A White House spokesman did not comment on the behind-the-scenes discussions about the delegation, but noted that the national security strategy released last year “underscores the administration’s commitment to maintaining our strong ties with Taiwan in line with our One China Policy,” including the 1979 law establishing the terms of U.S. relations with Taiwan. The State Department declined to comment on the status of the Taiwan delegation.
Despite Trump’s apparently warm relationship with Xi, the United States and China have a complicated and tumultuous history. Trump has long threatened China with a trade crackdown, and following a recent effort to strike a grand bargain with Beijing, the White House announced on Tuesday a series of punitive measures, including tariffs on $50 billion worth of Chinese goods.
Even before taking office, Trump enraged China by taking a congratulatory phone call from the president of Taiwan, breaking with precedent. The call was the result of an intense lobbying campaign by Taiwan’s allies, including former Republican senator and presidential nominee Bob Dole. Many observers saw the call as an early sign that Trump would take a dramatically different approach to Taiwan.
But so far, Trump’s Taiwan policy has largely echoed the one adopted by previous presidents, with Trump keenly aware of the diplomatic fallout if the United States appears to be developing a more formal diplomatic relationship with Taiwan.
In an interview with Reuters last year, Trump suggested he likely wouldn’t talk to Taiwan’s president again, citing his “good personal relationship” with Xi.
“So I wouldn’t want to be causing difficulty right now for [Xi],” Trump said. “I think he’s doing an amazing job as a leader and I wouldn’t want to do anything that comes in the way of that. So I would certainly want to speak to him first.”

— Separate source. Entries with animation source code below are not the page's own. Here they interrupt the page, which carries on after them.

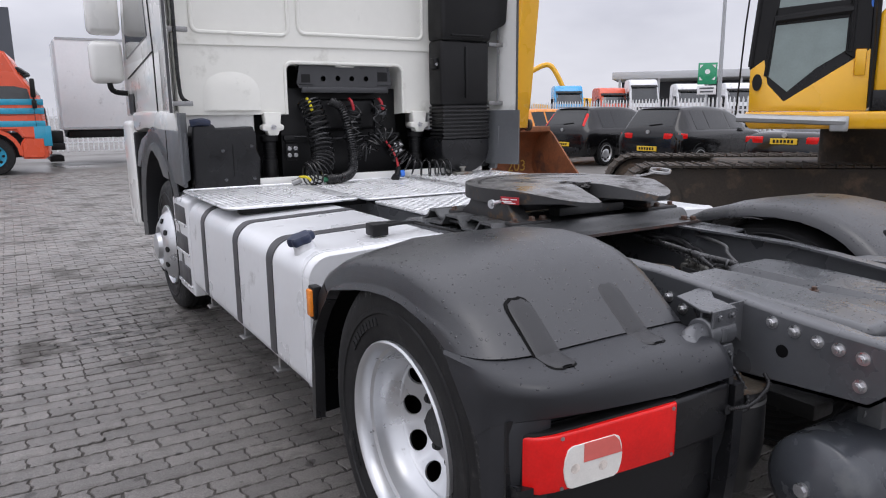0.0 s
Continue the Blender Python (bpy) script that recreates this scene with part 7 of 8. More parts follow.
# cars in the parking row, tails to us
def hatch(m, label, colour, length=4.1, height=1.48, sedan=False, light=None):
    e = empty("car", label, "car", m, "cars parked in a row")
    h = height
    L2 = length
    # stations along the car: (y, half width, top height, half width of the top, belt height)
    if sedan:
        st = [(-0.03, 0.66, 0.60, 0.60, 0.55), (-0.01, 0.78, 0.86, 0.70, 0.74), (0.05, 0.82, 0.95, 0.70, 0.80), (0.30, 0.86, 0.985, 0.70, 0.86), (0.80, 0.875, 1.0, 0.68, 0.92), (0.98, 0.88, 1.06, 0.66, 0.93),
              (1.25, 0.885, h - 0.14, 0.58, 0.93), (1.50, 0.885, h - 0.03, 0.55, 0.93), (1.9, 0.885, h, 0.54, 0.92), (2.4, 0.885, h - 0.03, 0.55, 0.92), (2.75, 0.885, h - 0.16, 0.60, 0.91), (3.15, 0.88, 1.0, 0.68, 0.89),
              (3.4, 0.88, 0.94, 0.70, 0.85), (L2 - 0.35, 0.85, 0.80, 0.66, 0.72), (L2 - 0.1, 0.74, 0.66, 0.55, 0.58), (L2, 0.60, 0.50, 0.45, 0.45)]
        glass_y, side_y = (0.98, 1.46), ((1.32, 1.72), (1.78, 2.30), (2.36, 2.86))
    else:
        st = [(-0.03, 0.66, 0.58, 0.60, 0.52), (-0.02, 0.76, 0.80, 0.70, 0.70), (0.0, 0.81, 0.97, 0.70, 0.80), (0.05, 0.84, 1.04, 0.67, 0.88), (0.17, 0.86, 1.20, 0.635, 0.93), (0.30, 0.875, 1.36, 0.60, 0.95), (0.36, 0.88, h - 0.045, 0.585, 0.95),
              (0.46, 0.885, h - 0.015, 0.575, 0.95), (0.9, 0.89, h + 0.01, 0.57, 0.945), (1.6, 0.89, h + 0.01, 0.57, 0.94), (2.1, 0.89, h - 0.03, 0.575, 0.935), (2.5, 0.89, h - 0.16, 0.61, 0.925), (2.95, 0.885, 1.06, 0.68, 0.91), (3.15, 0.88, 0.98, 0.70, 0.88),
              (L2 - 0.35, 0.86, 0.86, 0.66, 0.76), (L2 - 0.1, 0.76, 0.70, 0.55, 0.60), (L2, 0.62, 0.52, 0.45, 0.45)]
        glass_y, side_y = (0.055, 0.335), ((0.62, 1.08), (1.14, 1.92), (1.98, 2.62))

    def station(y):
        for p, q in zip(st, st[1:]):
            if p[0] <= y <= q[0]:
                f = (y - p[0]) / (q[0] - p[0])
                return [u + (v - u) * f for u, v in zip(p, q)]
        return list(st[-1])

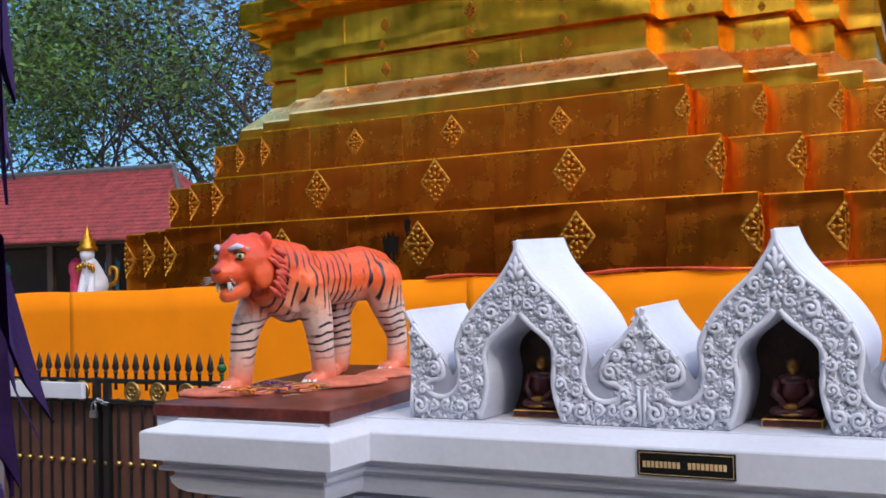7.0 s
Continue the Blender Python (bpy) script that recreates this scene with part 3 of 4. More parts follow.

The risks for Trump of alienating China are huge, according to experts.
“The Trump administration has been very clear that it seeks China’s support and cooperation when it comes to North Korea, and China is extremely adept at using U.S. interests in one area as leverage in another area,” said Abraham Denmark, the director of the Asia program at the Woodrow Wilson International Center for Scholars. “I could see Beijing saying, ‘How can we help you with North Korea when you’re being so unhelpful on Taiwan?’”
Yet Trump has taken some initial steps seen as advancing the U.S. relationship with Taiwan, including signing legislation in March that encourages U.S. officials to travel to China. The White House also bashed China’s demand that airlines change how they reference Taiwan on their websites, calling it “Orwellian nonsense.”
Despite the uncertainty about Trump’s approach to Taiwan, administration officials have been privately telling outside allies for months that they should expect a more fleshed-out Taiwan policy soon.
The president is surrounded by pro-Taiwan aides, led by national security adviser John Bolton, who like others in the administration have been hawkish both on China and North Korea.
In 2016, Bolton wrote an op-ed in The Wall Street Journal calling on the new president to use the threat of closer U.S. relations with Taiwan to pressure China to limit its aggressiveness in the South China Sea.
“If Beijing isn’t willing to back down, America has a diplomatic ladder of escalation that would compel Beijing’s attention,” he wrote at the time, arguing that the next administration could punish China by, among other things, establishing an official diplomatic presence in Taiwan.
Other current and former Trump administration officials who are seen as backing a closer relationship with Taiwan include Matt Pottinger, the top Asia expert on the National Security Council; Randall Schriver, the assistant secretary of defense for Asian and Pacific security affairs; and former chief of staff Reince Priebus, who visited Taiwan before joining the White House.
“There is enormous goodwill toward Taiwan from this administration and a genuine belief that because Taiwan is under so much pressure from China that we should be stepping up and doing more,” said Bonnie Glaser, a senior adviser for Asia at the Center for Strategic and International Studies.
Under current law, the United States maintains unofficial diplomatic ties to Taipei through the American Institute in Taiwan, which houses State Department staffers and serves as a de facto embassy in the region. The new American Institute in Taiwan complex has been in the works since 2009 and after years of delay is set to be unveiled at the June 12 ceremony.
While previous presidents have sent Cabinet secretaries to Taiwan – Obama’s EPA Administrator Gina McCarthy visited in 2014 – Xi is putting increased pressure on the United States not to give credibility to the event, which one expert likened to a “renewal of the United States’ vows with the Taiwanese.”
“This should not be a big issue, but China is making it one,” said Richard Bush, a Brookings Institution senior fellow and former chairman of the American Institute in Taiwan.
Further complicating the decision to form the delegation is the fact that U.S. officials who visit Taiwan are often no longer welcome in China, which means the administration likely won’t send officials who are crucial to ongoing negotiations with Beijing on trade and other issues.
In addition to members of the Trump administration, members of Congress and former U.S. officials who have cultivated strong ties to Taiwan are expected to attend the event.
Multiple people close to the administration said there is one silver lining to the fact that the opening of the new compound overlaps with the planned North Korea summit: the Cabinet officials whose attendance would most anger Beijing – like Secretary of State Mike Pompeo – will likely be in Singapore.
But one thing is certain: the ceremony in Taiwan will pale in comparison to the May opening of the U.S. embassy in Jerusalem, which featured Trump’s daughter, Ivanka Trump, son-in-law Jared Kushner and Treasury Secretary Steven Mnuchin.
“The Chinese will conclude if we don’t send a Cabinet secretary that we were intimidated, that we caved,” Glaser said. “Honestly, I don’t think that has anything to do with it. The issue is finding somebody to go.”